• TASK: Using the listing below, copy exactly the lines from the one containing "setattr(scene.view_settings, path, value)" to the one containing "import collections", both lines included, and no others.

3D scene code data:
===
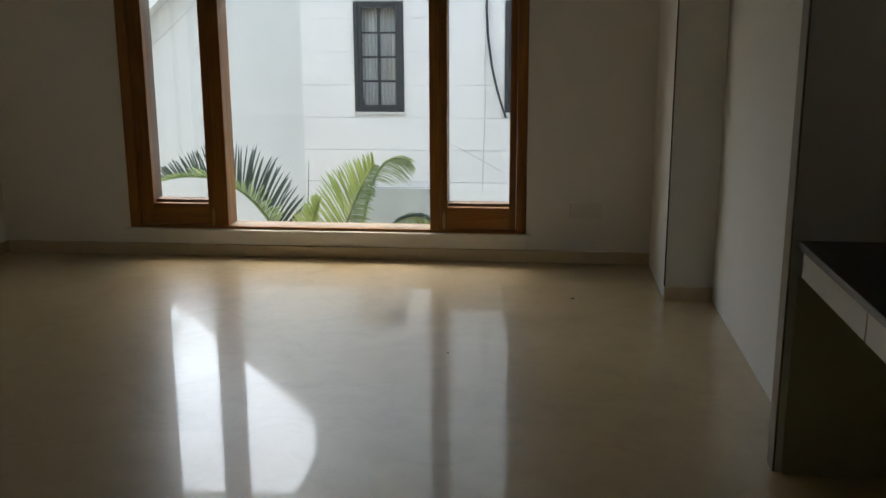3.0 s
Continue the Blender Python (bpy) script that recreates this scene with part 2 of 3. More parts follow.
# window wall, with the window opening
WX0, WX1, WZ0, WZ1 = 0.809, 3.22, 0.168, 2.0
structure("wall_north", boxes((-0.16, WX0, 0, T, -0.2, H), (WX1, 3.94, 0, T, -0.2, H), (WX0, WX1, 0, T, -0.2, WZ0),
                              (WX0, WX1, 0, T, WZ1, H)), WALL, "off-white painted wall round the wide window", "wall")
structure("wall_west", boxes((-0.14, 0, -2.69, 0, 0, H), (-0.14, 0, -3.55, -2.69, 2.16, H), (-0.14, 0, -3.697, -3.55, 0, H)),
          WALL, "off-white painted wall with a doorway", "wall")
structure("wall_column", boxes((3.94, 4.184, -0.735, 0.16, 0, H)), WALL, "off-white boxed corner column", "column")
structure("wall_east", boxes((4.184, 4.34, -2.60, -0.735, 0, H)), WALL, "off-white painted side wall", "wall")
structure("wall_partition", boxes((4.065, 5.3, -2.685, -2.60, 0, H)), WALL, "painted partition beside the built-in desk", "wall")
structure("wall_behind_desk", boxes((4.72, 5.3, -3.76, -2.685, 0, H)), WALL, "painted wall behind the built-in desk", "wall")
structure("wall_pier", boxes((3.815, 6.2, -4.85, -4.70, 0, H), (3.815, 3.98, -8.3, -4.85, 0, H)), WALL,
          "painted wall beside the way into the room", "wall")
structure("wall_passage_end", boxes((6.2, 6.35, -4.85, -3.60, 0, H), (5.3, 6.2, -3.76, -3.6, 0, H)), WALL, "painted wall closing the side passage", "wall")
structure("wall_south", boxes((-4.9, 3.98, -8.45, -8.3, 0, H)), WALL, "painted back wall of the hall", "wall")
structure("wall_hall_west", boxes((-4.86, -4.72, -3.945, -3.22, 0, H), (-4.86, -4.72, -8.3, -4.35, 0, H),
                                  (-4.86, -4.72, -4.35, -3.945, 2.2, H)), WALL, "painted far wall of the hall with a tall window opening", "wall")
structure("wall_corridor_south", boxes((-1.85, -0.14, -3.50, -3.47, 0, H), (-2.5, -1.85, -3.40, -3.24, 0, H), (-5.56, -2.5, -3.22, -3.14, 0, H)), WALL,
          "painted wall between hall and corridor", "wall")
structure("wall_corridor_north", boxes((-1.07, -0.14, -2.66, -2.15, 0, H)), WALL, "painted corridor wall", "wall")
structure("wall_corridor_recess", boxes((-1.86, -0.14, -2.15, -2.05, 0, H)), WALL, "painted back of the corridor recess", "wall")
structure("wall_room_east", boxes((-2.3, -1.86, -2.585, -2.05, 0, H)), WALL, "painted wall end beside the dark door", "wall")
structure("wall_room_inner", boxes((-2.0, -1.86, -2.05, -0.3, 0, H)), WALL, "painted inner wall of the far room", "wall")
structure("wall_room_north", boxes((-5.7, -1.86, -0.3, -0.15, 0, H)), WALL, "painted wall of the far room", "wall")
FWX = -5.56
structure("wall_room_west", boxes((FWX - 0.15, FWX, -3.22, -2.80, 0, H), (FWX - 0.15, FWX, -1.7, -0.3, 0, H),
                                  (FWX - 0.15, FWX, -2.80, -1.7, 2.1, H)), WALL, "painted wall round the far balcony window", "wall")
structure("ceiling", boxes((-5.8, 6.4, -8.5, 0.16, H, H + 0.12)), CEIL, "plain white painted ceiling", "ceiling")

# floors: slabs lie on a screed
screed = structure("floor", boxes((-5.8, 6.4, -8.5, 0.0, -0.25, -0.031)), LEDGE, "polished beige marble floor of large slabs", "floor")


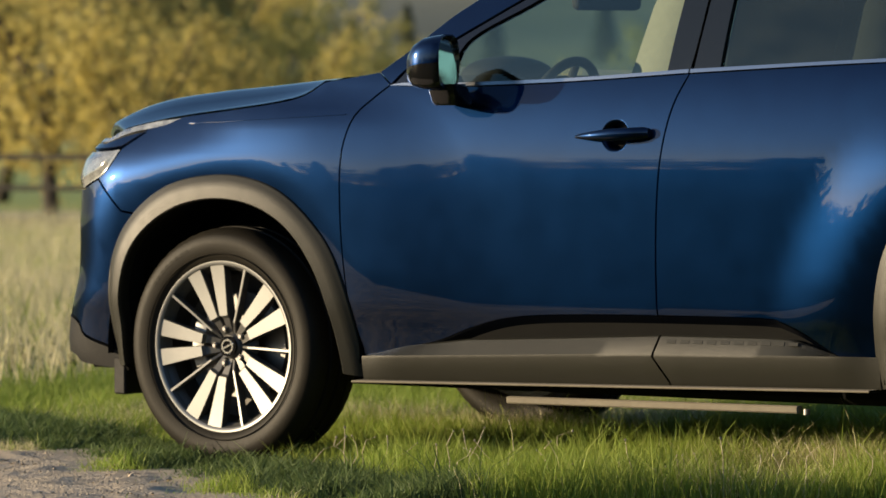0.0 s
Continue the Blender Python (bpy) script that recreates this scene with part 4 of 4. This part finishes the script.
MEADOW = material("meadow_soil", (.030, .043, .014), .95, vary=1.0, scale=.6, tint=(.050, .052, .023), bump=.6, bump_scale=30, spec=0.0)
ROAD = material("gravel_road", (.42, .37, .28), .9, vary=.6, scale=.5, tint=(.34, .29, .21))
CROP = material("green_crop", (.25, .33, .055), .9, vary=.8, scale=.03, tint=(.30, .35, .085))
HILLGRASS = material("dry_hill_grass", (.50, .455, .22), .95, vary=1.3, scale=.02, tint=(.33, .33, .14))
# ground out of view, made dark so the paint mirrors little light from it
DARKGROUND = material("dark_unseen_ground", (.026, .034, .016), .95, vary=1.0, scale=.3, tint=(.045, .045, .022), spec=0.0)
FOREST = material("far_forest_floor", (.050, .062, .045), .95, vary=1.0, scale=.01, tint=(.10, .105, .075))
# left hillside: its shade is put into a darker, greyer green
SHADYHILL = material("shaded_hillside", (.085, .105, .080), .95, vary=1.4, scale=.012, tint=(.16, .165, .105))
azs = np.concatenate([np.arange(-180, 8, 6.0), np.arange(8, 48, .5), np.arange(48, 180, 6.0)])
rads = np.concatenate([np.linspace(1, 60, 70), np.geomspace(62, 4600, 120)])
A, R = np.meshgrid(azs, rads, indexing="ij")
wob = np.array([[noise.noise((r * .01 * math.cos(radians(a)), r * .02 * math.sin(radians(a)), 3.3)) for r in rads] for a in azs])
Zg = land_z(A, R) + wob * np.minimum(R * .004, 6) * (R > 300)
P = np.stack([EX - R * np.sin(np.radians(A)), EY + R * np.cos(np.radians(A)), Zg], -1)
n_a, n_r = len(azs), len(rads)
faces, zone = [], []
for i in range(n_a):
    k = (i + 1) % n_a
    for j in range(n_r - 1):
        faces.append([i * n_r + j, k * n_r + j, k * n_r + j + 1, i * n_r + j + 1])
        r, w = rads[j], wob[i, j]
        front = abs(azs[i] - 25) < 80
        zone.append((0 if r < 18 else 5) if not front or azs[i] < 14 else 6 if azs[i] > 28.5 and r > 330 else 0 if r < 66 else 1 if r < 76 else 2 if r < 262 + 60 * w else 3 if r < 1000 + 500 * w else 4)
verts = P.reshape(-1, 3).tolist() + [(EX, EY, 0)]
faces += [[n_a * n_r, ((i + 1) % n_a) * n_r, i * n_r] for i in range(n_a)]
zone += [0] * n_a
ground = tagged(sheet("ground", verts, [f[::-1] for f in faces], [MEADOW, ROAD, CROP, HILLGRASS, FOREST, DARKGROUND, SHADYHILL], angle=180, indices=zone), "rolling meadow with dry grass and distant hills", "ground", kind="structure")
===
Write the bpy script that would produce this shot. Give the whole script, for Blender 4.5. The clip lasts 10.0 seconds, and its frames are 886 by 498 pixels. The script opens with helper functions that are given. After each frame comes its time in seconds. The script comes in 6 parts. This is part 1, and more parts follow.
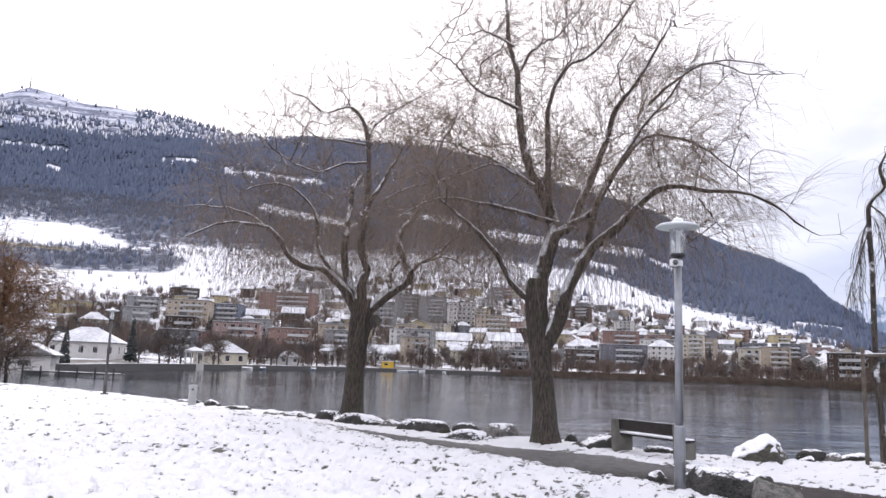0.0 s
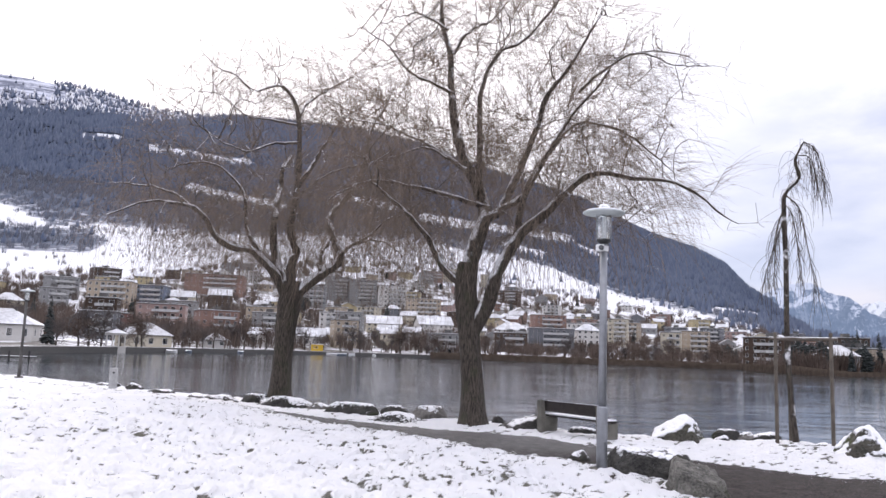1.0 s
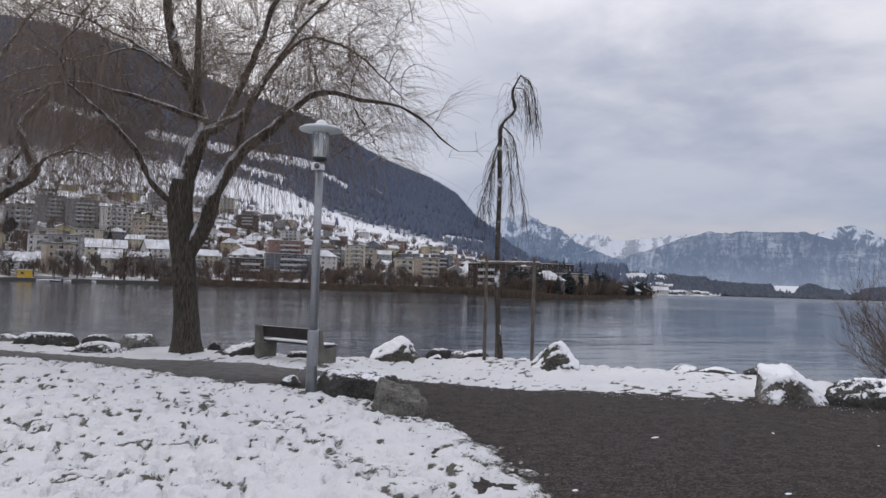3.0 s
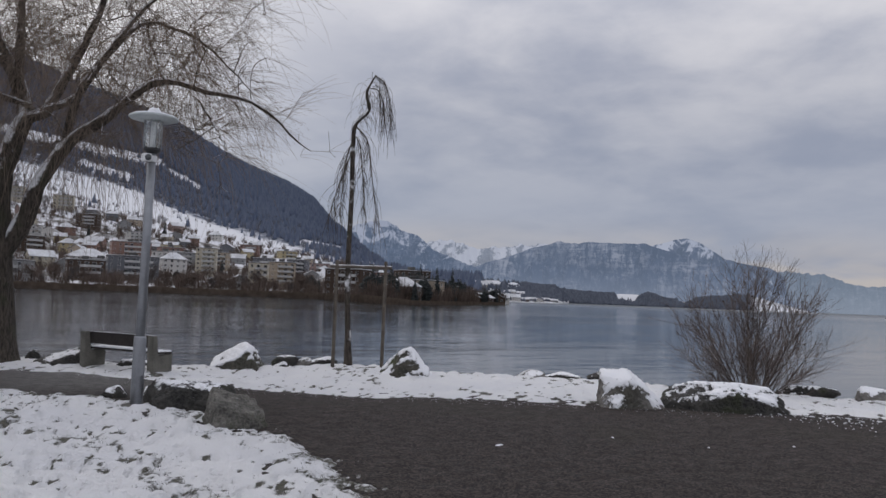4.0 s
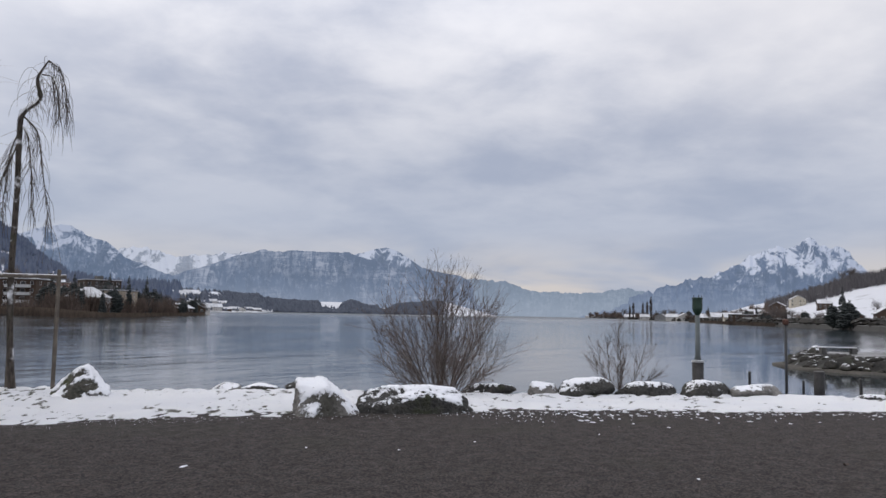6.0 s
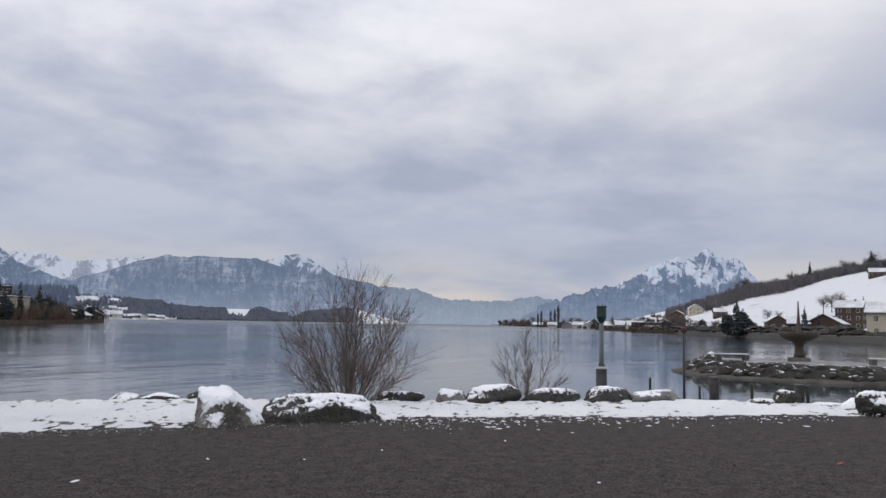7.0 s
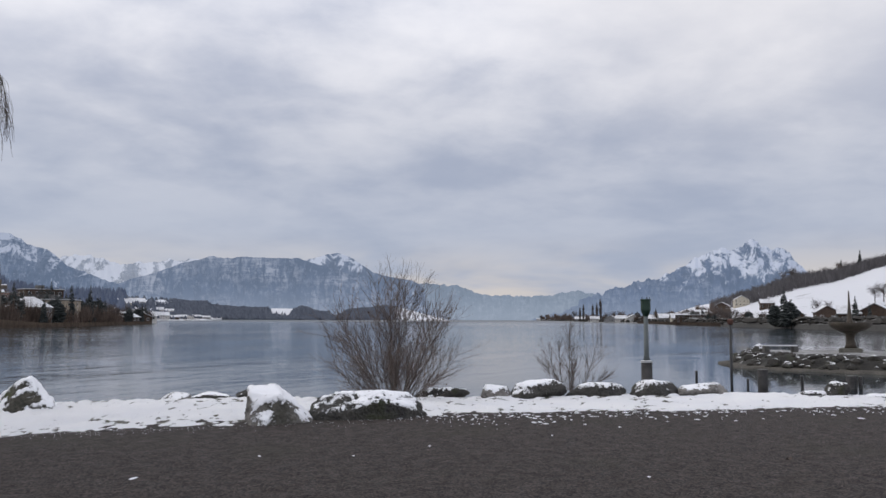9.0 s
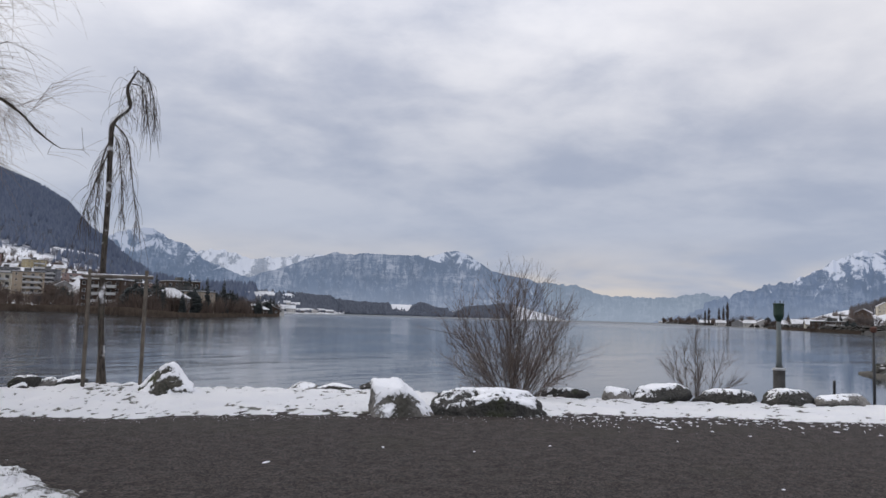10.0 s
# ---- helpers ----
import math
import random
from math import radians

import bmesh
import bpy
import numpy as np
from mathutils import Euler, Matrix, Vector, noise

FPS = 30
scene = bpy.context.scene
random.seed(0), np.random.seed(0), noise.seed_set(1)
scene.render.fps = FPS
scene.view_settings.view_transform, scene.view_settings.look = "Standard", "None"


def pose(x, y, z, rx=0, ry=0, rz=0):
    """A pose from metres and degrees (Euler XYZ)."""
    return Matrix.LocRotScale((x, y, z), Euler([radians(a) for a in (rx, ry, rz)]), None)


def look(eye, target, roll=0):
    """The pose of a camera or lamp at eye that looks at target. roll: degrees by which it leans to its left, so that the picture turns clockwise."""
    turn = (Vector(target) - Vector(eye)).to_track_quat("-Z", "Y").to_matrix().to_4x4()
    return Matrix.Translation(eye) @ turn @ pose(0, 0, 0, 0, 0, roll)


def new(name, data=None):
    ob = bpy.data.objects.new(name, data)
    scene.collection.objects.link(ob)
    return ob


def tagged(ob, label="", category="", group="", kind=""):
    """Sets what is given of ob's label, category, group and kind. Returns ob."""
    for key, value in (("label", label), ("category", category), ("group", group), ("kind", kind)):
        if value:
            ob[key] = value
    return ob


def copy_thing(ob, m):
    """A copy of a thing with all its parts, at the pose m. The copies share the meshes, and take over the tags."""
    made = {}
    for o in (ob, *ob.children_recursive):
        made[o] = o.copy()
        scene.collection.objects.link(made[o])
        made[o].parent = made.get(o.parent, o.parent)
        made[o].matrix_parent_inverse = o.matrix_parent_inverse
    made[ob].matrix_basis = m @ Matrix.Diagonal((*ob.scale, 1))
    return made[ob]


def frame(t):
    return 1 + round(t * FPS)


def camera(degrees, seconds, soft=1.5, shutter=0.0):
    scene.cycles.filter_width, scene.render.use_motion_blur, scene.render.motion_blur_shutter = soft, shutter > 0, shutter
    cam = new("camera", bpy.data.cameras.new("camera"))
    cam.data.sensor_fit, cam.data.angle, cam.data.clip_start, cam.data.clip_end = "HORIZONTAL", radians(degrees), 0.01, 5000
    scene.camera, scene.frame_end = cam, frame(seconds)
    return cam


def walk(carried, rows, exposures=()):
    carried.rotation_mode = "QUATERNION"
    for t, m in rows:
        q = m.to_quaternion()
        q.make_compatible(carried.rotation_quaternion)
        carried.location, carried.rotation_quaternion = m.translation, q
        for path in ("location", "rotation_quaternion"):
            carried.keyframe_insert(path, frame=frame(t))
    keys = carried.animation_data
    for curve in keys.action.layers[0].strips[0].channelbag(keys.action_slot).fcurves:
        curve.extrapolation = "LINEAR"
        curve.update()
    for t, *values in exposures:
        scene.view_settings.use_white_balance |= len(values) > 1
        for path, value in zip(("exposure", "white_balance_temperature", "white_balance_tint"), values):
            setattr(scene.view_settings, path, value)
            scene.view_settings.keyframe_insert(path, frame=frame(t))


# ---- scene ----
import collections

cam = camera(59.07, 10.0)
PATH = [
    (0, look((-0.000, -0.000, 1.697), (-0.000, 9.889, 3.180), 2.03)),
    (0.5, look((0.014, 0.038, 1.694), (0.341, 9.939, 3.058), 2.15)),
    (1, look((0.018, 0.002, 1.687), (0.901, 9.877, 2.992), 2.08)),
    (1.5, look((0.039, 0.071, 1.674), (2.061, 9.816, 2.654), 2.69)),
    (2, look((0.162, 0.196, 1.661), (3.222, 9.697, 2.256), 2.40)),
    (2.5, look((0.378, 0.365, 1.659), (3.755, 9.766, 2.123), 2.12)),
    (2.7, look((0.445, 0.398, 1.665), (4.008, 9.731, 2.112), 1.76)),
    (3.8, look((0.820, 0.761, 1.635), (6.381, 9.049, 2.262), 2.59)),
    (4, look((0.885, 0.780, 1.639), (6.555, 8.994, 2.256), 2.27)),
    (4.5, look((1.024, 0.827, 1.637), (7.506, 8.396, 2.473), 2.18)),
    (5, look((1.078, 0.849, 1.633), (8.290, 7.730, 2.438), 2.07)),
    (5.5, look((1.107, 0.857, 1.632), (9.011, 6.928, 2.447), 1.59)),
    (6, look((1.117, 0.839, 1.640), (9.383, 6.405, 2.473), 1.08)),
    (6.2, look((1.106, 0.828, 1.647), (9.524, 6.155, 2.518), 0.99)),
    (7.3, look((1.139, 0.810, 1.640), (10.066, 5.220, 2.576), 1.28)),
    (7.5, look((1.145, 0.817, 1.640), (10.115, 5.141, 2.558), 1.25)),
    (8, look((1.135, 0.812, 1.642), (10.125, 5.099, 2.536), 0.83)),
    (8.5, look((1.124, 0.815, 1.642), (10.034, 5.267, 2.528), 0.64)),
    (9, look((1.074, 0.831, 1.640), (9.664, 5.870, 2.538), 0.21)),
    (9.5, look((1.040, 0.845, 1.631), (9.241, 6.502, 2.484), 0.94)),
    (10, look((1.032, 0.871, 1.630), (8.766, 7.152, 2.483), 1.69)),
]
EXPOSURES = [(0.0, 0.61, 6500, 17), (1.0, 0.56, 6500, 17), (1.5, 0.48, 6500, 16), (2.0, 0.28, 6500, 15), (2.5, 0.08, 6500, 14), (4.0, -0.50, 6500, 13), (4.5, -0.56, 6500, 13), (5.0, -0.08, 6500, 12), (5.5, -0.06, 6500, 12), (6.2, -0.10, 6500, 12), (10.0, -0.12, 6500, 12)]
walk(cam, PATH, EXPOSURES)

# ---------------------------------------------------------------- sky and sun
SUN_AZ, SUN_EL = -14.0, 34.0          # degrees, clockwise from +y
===
• SOLUTION BELOW:
            setattr(scene.view_settings, path, value)
            scene.view_settings.keyframe_insert(path, frame=frame(t))


# ---- scene ----
import collections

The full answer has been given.